> _TASK TO CARRY OUT_
Lines that contain the string "label" are to be copied; leave out all others.

> _RECORDED DATA_
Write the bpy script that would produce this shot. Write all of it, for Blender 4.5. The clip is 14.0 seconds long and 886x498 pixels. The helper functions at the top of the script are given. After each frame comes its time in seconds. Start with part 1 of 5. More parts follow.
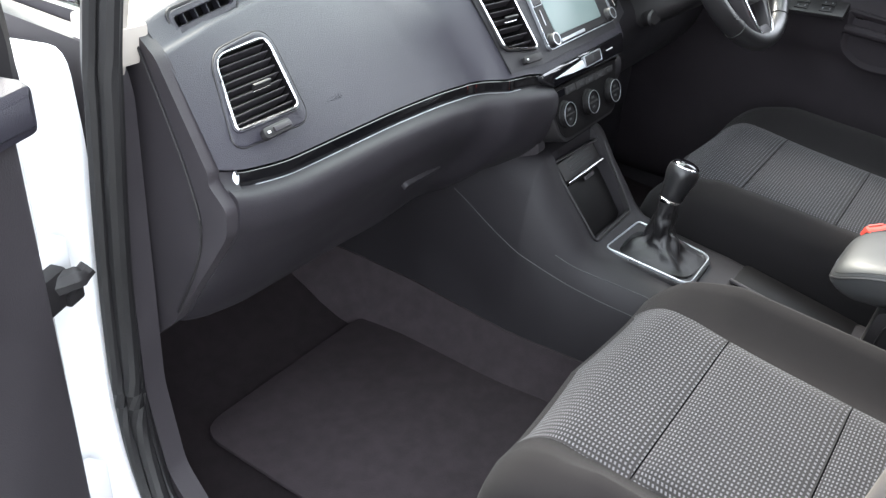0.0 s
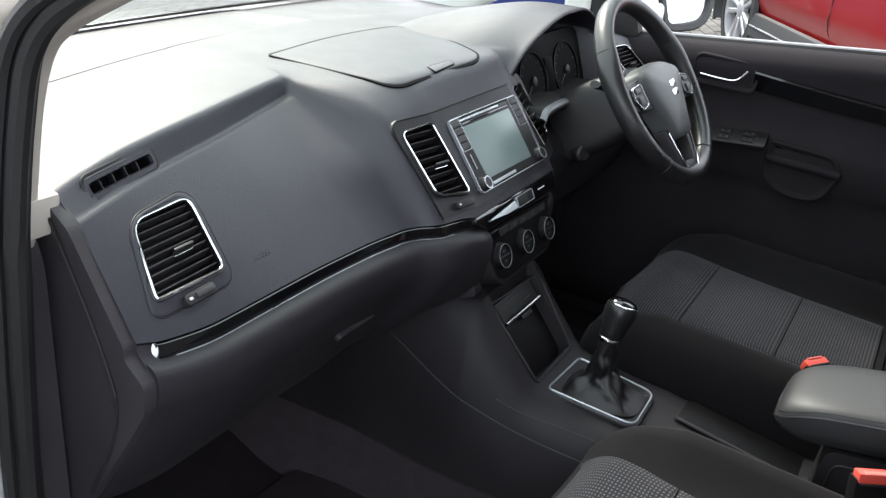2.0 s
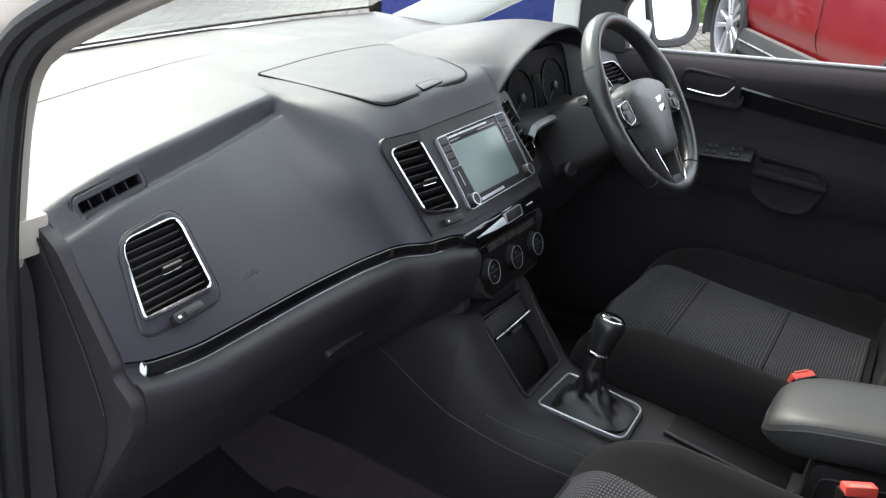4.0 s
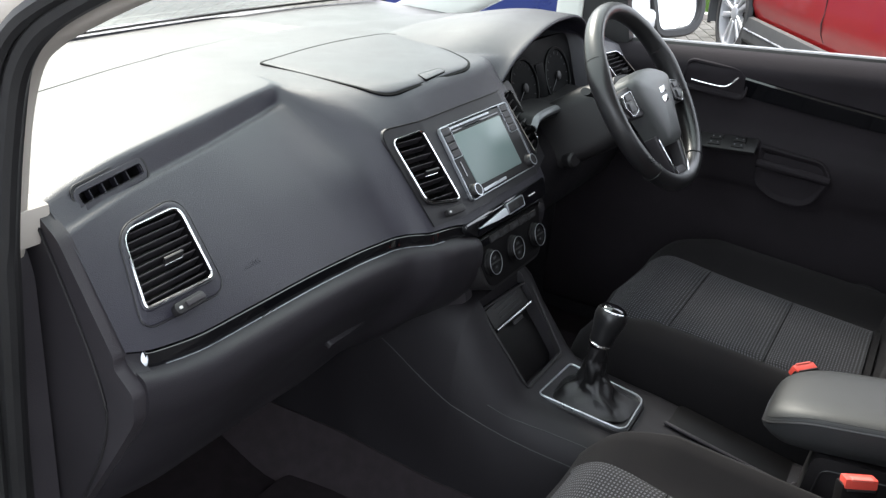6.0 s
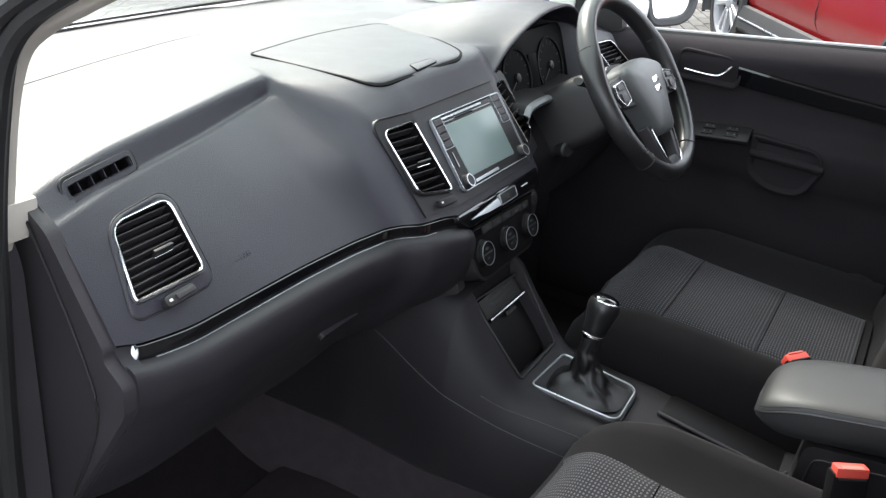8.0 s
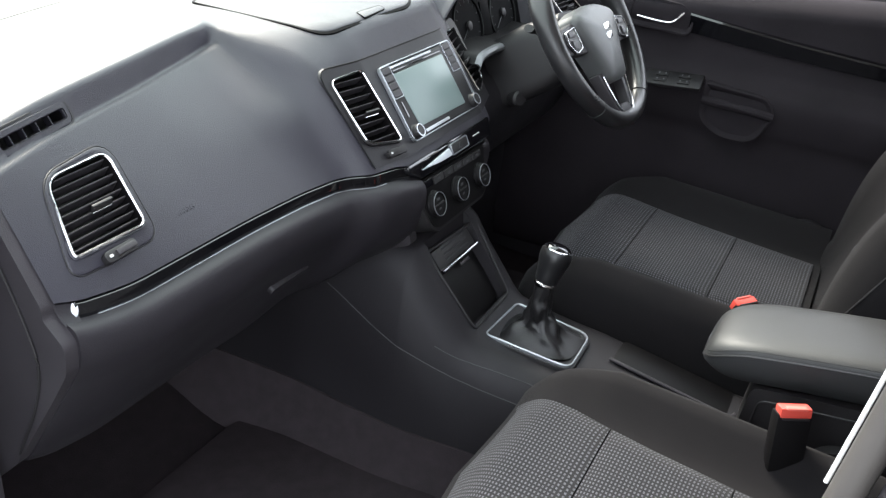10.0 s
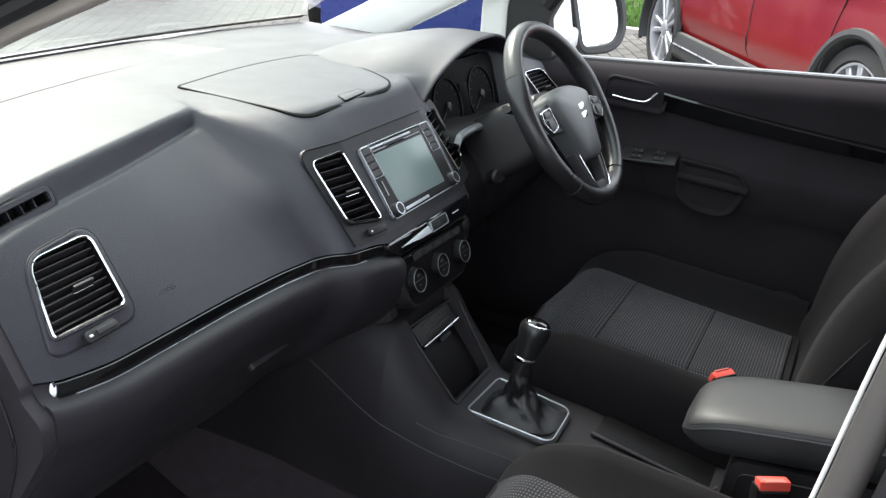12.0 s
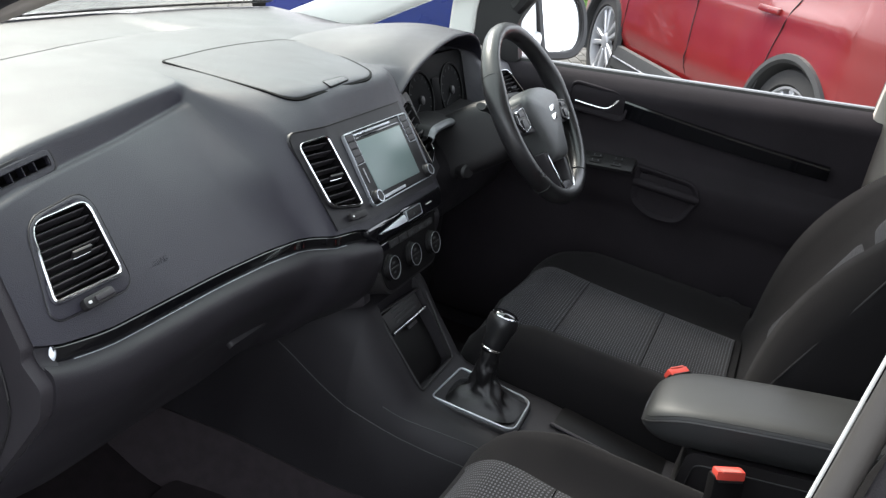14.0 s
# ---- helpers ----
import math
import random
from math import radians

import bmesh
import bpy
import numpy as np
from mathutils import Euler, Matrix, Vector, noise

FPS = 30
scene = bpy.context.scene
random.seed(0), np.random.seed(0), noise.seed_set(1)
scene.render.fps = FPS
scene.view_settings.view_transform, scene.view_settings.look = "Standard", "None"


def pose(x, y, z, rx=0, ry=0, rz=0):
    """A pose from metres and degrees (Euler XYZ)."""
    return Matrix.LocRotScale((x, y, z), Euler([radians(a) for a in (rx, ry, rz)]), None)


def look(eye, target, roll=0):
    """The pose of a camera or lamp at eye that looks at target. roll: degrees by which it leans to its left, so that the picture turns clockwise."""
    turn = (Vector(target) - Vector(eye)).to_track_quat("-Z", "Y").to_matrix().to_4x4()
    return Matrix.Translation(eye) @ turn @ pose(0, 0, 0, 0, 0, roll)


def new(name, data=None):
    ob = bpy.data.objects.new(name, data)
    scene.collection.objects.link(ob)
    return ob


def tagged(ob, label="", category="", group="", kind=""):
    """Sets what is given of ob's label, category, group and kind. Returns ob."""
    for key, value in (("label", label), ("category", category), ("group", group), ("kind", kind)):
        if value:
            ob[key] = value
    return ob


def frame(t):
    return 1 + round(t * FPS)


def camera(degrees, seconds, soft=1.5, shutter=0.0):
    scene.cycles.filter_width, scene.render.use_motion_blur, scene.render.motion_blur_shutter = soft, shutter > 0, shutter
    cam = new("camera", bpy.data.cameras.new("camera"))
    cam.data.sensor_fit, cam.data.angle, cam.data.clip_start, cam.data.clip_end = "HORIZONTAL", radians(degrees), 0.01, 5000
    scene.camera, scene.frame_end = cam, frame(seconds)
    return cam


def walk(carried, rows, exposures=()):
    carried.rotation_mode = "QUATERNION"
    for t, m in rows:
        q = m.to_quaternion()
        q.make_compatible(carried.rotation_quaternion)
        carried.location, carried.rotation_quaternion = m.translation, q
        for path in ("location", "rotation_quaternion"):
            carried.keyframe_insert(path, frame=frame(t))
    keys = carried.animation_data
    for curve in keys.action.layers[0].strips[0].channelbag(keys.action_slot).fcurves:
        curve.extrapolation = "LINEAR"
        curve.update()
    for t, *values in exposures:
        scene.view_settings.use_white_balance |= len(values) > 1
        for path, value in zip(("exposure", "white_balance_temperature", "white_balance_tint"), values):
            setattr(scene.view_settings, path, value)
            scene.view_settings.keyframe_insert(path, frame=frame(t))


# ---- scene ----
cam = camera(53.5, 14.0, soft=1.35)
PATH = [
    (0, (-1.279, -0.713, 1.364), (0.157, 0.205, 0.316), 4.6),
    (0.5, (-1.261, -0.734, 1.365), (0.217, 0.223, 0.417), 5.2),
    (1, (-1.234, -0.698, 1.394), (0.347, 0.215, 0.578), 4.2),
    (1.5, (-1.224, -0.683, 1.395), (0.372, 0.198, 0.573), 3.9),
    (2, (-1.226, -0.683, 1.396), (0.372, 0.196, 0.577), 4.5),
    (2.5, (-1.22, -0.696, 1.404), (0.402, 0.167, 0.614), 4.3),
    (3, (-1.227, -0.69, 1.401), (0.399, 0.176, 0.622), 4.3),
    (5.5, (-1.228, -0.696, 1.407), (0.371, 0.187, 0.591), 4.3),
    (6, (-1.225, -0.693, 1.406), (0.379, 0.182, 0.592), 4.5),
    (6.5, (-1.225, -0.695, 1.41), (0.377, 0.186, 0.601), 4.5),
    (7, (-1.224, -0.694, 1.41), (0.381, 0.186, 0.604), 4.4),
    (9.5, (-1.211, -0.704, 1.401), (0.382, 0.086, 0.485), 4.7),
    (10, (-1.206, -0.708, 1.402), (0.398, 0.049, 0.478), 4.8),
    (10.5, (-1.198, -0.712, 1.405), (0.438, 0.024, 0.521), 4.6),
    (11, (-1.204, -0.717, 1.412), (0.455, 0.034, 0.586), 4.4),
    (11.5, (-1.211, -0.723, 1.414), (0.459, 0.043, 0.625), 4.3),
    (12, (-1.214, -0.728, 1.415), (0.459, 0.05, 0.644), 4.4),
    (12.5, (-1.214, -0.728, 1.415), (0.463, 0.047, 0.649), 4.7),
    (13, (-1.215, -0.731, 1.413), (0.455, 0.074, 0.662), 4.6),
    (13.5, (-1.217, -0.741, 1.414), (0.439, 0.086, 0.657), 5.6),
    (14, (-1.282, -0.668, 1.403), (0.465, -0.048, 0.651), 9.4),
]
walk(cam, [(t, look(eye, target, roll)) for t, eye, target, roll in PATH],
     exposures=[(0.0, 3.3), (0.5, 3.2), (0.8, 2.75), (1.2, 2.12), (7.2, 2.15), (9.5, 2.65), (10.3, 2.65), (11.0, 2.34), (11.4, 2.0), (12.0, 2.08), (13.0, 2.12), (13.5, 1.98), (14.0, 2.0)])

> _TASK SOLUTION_
def tagged(ob, label="", category="", group="", kind=""):
    """Sets what is given of ob's label, category, group and kind. Returns ob."""
    for key, value in (("label", label), ("category", category), ("group", group), ("kind", kind)):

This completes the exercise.